Lively, entertaining reviews of, and essays on, old and newer films and everything relating to them, written by professional author William Schoell.

Thursday, December 8, 2016

STAGEFRIGHT (1987)

Key, cat and killer
STAGEFRIGHT (aka Bloody Bird/1987). Director: Michele Soavi.

A theatrical company is putting on a kind of avant garde (and rather awful) production led by the unpleasant director, Peter (David Brandon). Meanwhile a convenient escaped maniac hides in the trunk of the car belonging to one of the actors, and makes his way to the theater.
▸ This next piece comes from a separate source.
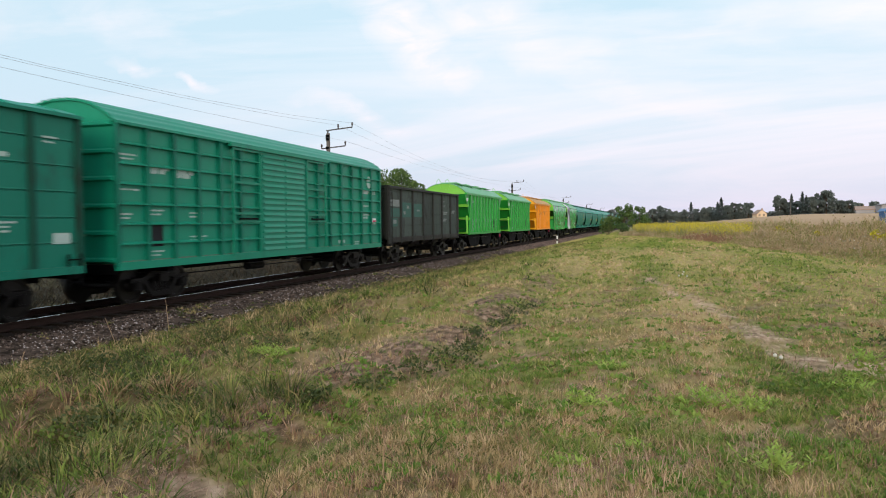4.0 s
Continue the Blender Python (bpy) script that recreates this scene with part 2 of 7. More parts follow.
PAINT_GREY = mat("grey_stripe_paint", (0.09, 0.10, 0.11), 0.5, var=0.15, scale=1.2, fine=12)
MARK_WHITE = mat("white_stencil", (0.40, 0.53, 0.49), 0.65, var=0.35, scale=9, fine=60, bump=0, spec=0.2)
MARK_DARK = mat("dark_stencil", (0.014, 0.015, 0.019), 0.6, var=0.2, scale=5, fine=40, bump=0, spec=0.15)
MARK_BROWN = mat("faded_brown_stencil", (0.24, 0.11, 0.03), 0.6, var=0.3, scale=5, fine=40, bump=0)
LETTER_BROWN = mat("dark_brown_letters", (0.05, 0.036, 0.028), 0.6, var=0.35, scale=5, fine=40, bump=0)
MARK_YELLOW = mat("yellow_sign_paint", (0.75, 0.38, 0.02), 0.5, var=0.12, scale=5, fine=40, bump=0)
MARK_BLUE = mat("blue_sign_paint", (0.07, 0.22, 0.55), 0.5, var=0.25, scale=5, fine=40, bump=0)
MARK_RED = mat("red_sign_paint", (0.55, 0.03, 0.09), 0.5, var=0.15, scale=5, fine=40, bump=0)
GONDOLA_PAINT = mat("sooty_grey_green_paint", (0.052, 0.072, 0.062), 0.7, var=0.6, scale=1.6, fine=18, bump=0.25, dirt=(0.018, 0.019, 0.017), dirt_at=0.54, stretch=(1, 1, 0.3), spec=0.2, per_object=0.25)
GONDOLA_RIB = mat("dark_rib_steel", (0.022, 0.025, 0.023), 0.65, var=0.5, scale=2.5, fine=20, bump=0.2, dirt=(0.03, 0.022, 0.017), dirt_at=0.58, spec=0.2)
PATCH_PALE = mat("worn_pale_paint", (0.24, 0.27, 0.26), 0.75, var=0.5, scale=4.0, fine=26, bump=0.1, dirt=(0.07, 0.08, 0.075), dirt_at=0.55, spec=0.2)
PATCH_GREEN = mat("worn_green_paint", (0.030, 0.115, 0.090), 0.75, var=0.45, scale=4.0, fine=26, bump=0.1, dirt=(0.04, 0.06, 0.05), dirt_at=0.58)
PATCH_RUST = mat("rust_patch", (0.085, 0.05, 0.036), 0.85, var=0.5, scale=5.0, fine=26, bump=0.2)
RUST = mat("rust_red", (0.16, 0.035, 0.015), 0.85, var=0.4, scale=6.0, fine=30, bump=0.2)
SOOT = mat("soot_black_paint", (0.007, 0.011, 0.010), 0.7, var=0.4, scale=3, fine=20, bump=0.05, spec=0.2)
SMEARED_GREY = mat("dark_blue_grey_spray", (0.028, 0.034, 0.040), 0.6, var=0.25, scale=2.5, fine=20, bump=0.05, spec=0.2)
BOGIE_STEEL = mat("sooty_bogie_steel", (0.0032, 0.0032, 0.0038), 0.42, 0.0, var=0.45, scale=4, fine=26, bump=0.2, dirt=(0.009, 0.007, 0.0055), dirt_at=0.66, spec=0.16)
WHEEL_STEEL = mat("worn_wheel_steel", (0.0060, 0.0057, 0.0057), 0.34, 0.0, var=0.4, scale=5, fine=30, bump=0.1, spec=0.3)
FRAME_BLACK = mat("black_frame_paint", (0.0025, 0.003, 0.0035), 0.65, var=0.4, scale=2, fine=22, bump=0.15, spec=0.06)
FLAT_DARK = mat("dark_blue_grey_paint", (0.0045, 0.005, 0.0075), 0.55, var=0.4, scale=1.6, fine=18, bump=0.15, dirt=(0.022, 0.017, 0.014), dirt_at=0.62, spec=0.2)
DECK_WOOD = mat("grey_deck_planks", (0.16, 0.13, 0.11), 0.85, var=0.35, scale=3, fine=24, bump=0.3)
TANK_CREAM = mat("cream_tank_paint", (0.70, 0.67, 0.67), 0.4, var=0.1, scale=1.6, fine=14, bump=0.06, dirt=(0.55, 0.48, 0.36), dirt_at=0.6)
TANK_FRAME = mat("brown_frame_paint", (0.08, 0.05, 0.04), 0.6, var=0.3, scale=3, fine=20)
# Eave strip teal, raised in colour to stand for sky light on it.
PAINT_TEAL_STRIP = mat("sky_lit_teal_strip_paint", (0.006, 0.33, 0.235), 0.45, var=0.12, scale=1.5, fine=14, spec=0.15)
WORN_BEAM = mat("dull_olive_beam_steel", (0.010, 0.034, 0.012), 0.7, var=0.4, scale=2, fine=16, spec=0.1)
# Faded end green, brightened further by painting in the light on the ends.
PAINT_TEAL_END = mat("lit_faded_green_end_paint", (0.022, 0.31, 0.135), 0.45, var=0.18, scale=1.2, fine=12, bump=0.05, spec=0.2)
# Hatch teal carries the darkness of the shaded undersides in its colour.
PAINT_TEAL_HATCH = mat("shade_dark_teal_hatch_paint", (0.003, 0.095, 0.070), 0.5, var=0.2, scale=1.5, fine=14, spec=0.15)
PANEL_RUSTY = mat("rusty_worn_panel", (0.046, 0.036, 0.032), 0.8, var=0.6, scale=1.8, fine=18, bump=0.25, dirt=(0.020, 0.018, 0.017), dirt_at=0.5, stretch=(1, 1, 0.35), spec=0.2)
PANEL_BLUISH = mat("bluish_worn_panel", (0.042, 0.048, 0.056), 0.75, var=0.6, scale=1.8, fine=18, bump=0.25, dirt=(0.019, 0.019, 0.02), dirt_at=0.52, stretch=(1, 1, 0.35), spec=0.2)
PANEL_CHALKY = mat("chalky_worn_panel", (0.085, 0.087, 0.090), 0.8, var=0.6, scale=2.2, fine=18, bump=0.25, dirt=(0.03, 0.028, 0.027), dirt_at=0.48, stretch=(1, 1, 0.35), spec=0.2)
# Teal steel with the shade inside the end recesses put into its colour.
CAVITY = mat("shade_dark_teal_steel", (0.0025, 0.014, 0.010), 0.6, var=0.3, scale=2, fine=16, spec=0.2)
RAIL_TOP = mat("polished_rail_steel", (0.85, 0.84, 0.83), 0.17, 1.0, var=0.1, scale=2, fine=40, bump=0.02)
RAIL_SIDE = mat("rusty_rail_steel", (0.022, 0.013, 0.0105), 0.85, 0.0, var=0.35, scale=4, fine=40, bump=0.2, spec=0.15)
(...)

For some strange reason the main door to the theater can be locked from the inside as well as the outside (!) -- this is apparently true with the other exits -- and the theatrical troupe find themselves locked in with the maniac and with no idea where the key to the front door could be. Said maniac, who wears an owl mask, proceeds, in Jason Voorhees fashion, to slaughter everyone in the theater. Beginning with knives, he works is way up to power drills, axes, chainsaws as the violence becomes increasingly graphic (with some sequences being much gorier than anything in the earlier Friday the 13th movies). Despite its stupid aspects, and director Soavi's general lack of style (he's no Dario Argento), StageFright presents a nightmarish situation that becomes increasingly tense and leads to a suspenseful business involving the "final girl," Alicia (Barbara Cupisti) and that key. The actors are good, especially Brandon and Cupisti, and the characters are, perhaps, slightly more dimensional than in similar films. Of course, there's little pity for the victims and no attempt at pathos, but that's not why people go to these movies. Possibly influential on later slasher films. One wishes there had been a real twist ending to this instead of the cliched one we're offered.

Verdict: Effective shock scenes and some ghoulishly macabre moments. **1/2.